Distributed processing:

• A centralized database that is accessed over a computer network

• For example: the client server architecture

• This is not the same as a distributed DBMS

# Design of a distributed DBMS

In addition to ER modelling, we have to consider also:

• Fragmentation:

• How to break a relation into fragments

• Fragments can be horizontal/vertical/mixed

• Allocation:

• How fragments are allocated at the several sites

• Aim is to reach an “optimal” distribution (efficient, reliable,…)

• Replication

• Which fragments are stored in multiple sites (and which sites)

Choices for Fragmentation and Allocation:

• Based on how the database is to be used

• Quantitative and Qualitative information is used

• Quantitative information (mainly for fragmentation)

• The frequency with which specific transactions are run

• The (usual) sites from which transactions are run

• Desired performance criteria for the transactions

• Qualitative information (mainly for allocation):

• The relations/attributes/tuples being accessed

• The type of access (read/write)

• Strategic objectives for the choices about the fragments

• Locality of reference

• Data to be stored close to where it is used

• If a fragment is used at several sites then replication is useful

• Reliability and availability

• Improved by replication

• If one site fails, there are other fragment copies available

Further strategic objectives

• Acceptable performance

• Bad allocation results in “bottleneck” effects (a site receives too many requests so has bad performance)

• Also: Bad allocation caused underutilized resources

• Cost of storage capacities

• Cheap mass storage to be used at sites, whenever possible

• This must be balanced against locality of reference

• Minimal communication costs

• Minimum retrieval costs when max locality of reference, or when each site has its own copy of data

• But when replicated data is updated

• All copies of this data must be updated

• Increased network traffic/communication costs

Four alternative strategies for the placement of data

• Centralized

• Single database and DBMS

• Stored at one site with users distributed across the network

• Not distributed

• Partitioned

• Database partitioned into disjoint fragments

• Each data item assigned to exactly one site (no replication)

• Complete replication

• Complete copy of the database at each site
• Selective replication

• Combination of partitioning, replication and centralization

## Balance of the strategic objectives

Locality of referenceReliability and availabilityPerformanceStorage costsCommunication costs
CentralisedLowestLowestUnsatisfactoryLowestHighest
FragmentedHighLow for item; high for systemSatisfactoryLowestLow
Selective ReplicationHighLow for item, high for systemSatisfactoryAverageLow

Three correctness rules for the partitioned placement

1. Completeness

• If relation R is decomposed into fragments $R_1,R_2,...R_n$ each data item in R must appear in at least one fragment $R_i$
2. Reconstruction

• It must be possible to define a relational algebra expression that can reconstruct R from its fragments
3. Disjointness

• If a data item appears in fragment $R_i$, it should not appear in any other fragment

• Exception for vertical fragmentation: primary key attributed must be repeated for the reconstruction

# Fragmentation

Three main types of fragmentation

1. Horizontal

• A subset of the tuples of the relation
2. Vertical

• A subset of the attributes of the relation
3. Mixed

• A vertical fragment that is then horizontally fragmented

• Or a horizontal fragment that is then vertically fragmented

## Horizontal fragmentation

• Assume there exist two property types: ‘Flat’ and ‘House’

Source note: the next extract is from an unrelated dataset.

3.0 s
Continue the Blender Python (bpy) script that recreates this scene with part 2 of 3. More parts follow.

• We have a relation R with all properties for rent

• The horizontal fragmentation of R (by property type) is

$$P_1=\sigma_{type='House'}(PropertyForRent)$$
$$P_2=\sigma_{type='Flat'}(PropertyForRent)$$
• This fragmentation may be useful e.g. if we have separate applications dealing with flats/houses

• And it is correct

• Completeness: Each tuple is in either $P_1$ or in $P_2$

• Reconstruction: $R$ can be constructed from the fragments $P_1,P_2$ $R=P_1\cup P_2$

• Disjointness: There is no property that is both ‘flat’ and ‘house’

## Vertical Fragmentation

• For every staff member in a company

• The payroll department requires: staffNo, position, sex, salary

• The personnel department requires: staffNO, fName, DOB, branchNo

• We have a relation Staff with all staff members

• For this example, the vertical fragmentation of staff is:

$$S_1=\Pi_{\text{staffNo, position, sex, salary}}(Staff)$$
$$S_2=\Pi_{\text{staffNo, Name, DOB, branchNo}}(Staff)$$
• Both fragments include the primary key staffNo to allow reconstruction of Staff from $S_1$ and $S_2$

• This fragmentation is useful

• The fragments are stored at the departments that are needed

• Performance for every department is improved (as the fragment is smaller than the original relation Staff)

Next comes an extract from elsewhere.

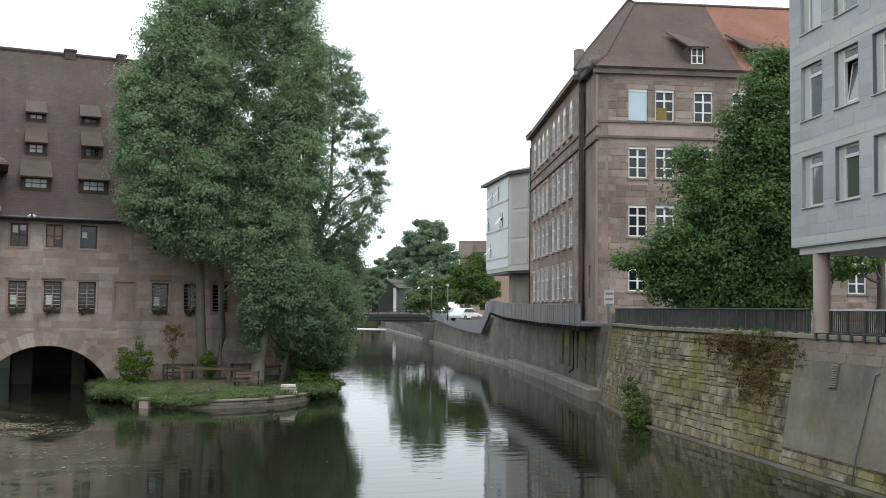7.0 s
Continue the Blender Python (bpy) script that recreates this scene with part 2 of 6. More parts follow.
PEACH = mat("peach_render", (0.60, 0.39, 0.27), (0.70, 0.49, 0.36), 0.5, 0.92, 0, 0.15, 14.0, 0, (0.45, 0.32, 0.24), 0.5, 0.4)
CREAM = mat("cream_infill_render", (0.66, 0.59, 0.48), (0.76, 0.70, 0.59), 1.0, 0.9, 0, 0.15, 14.0)
WHITE = mat("white_window_paint", (0.74, 0.74, 0.72), (0.82, 0.82, 0.80), 2.0, 0.45, 0, 0.05, 30.0)
CREAM_TRIM = mat("cream_painted_stone_trim", (0.66, 0.62, 0.54), (0.75, 0.71, 0.63), 1.5, 0.8, 0, 0.1, 20.0)
# real timber, and also the dark of unlit rooms and openings
TIMBER_AND_SHADE = mat("dark_timber_and_room_shade", (0.035, 0.022, 0.015), (0.07, 0.045, 0.03), 2.0, 0.8, 0, 0.4, 18.0)
OAK = mat("weathered_brown_window_wood", (0.08, 0.05, 0.035), (0.16, 0.108, 0.078), 2.0, 0.8, 0, 0.3, 18.0, 0.25)
GLASS = glass_mat("dark_window_glass", (0.013, 0.012, 0.012))
GLASS_PALE = glass_mat("pale_dormer_glass", (0.40, 0.41, 0.42))
# pale base imitates reflected sky, besides the coating's high IOR
GLASS_OFFICE = glass_mat("coated_sky_toned_glass", (0.20, 0.225, 0.225), 0.04, 2.3)
# blue-grey base holds the sky's light on the panes
GLASS_BLUE = glass_mat("sky_lit_window_glass", (0.10, 0.115, 0.14))
BLIND = mat("pale_blue_roller_blind", (0.50, 0.60, 0.66), (0.56, 0.66, 0.72), 1.0, 0.7, 0, 0.05, 20)
LOUVRE = mat("pale_grey_louvre_slats", (0.24, 0.185, 0.15), (0.38, 0.31, 0.26), 2.0, 0.7, 0, 0.1, 20.0, 0.15)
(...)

• This fragmentation is correct

• Completeness

• The primary key staffNo belongs to both $S_1$ and $S_2$

• Each other attribute is either in $S_1$ or in $S_2$

• Reconstruction

• R can be constructed from the fragments $S_1,S_2$ using the natural join operation
$$Staff=S_1\bowtie S_2$$
• Disjointness

• The fragments are disjoint except the primary key (which is necessary for the reconstruction)

• Reflects organizational structure

• Improves share-ability and local autonomy

• Improved availability and reliability

• Improved performance

• Smaller hardware cost

• Scalability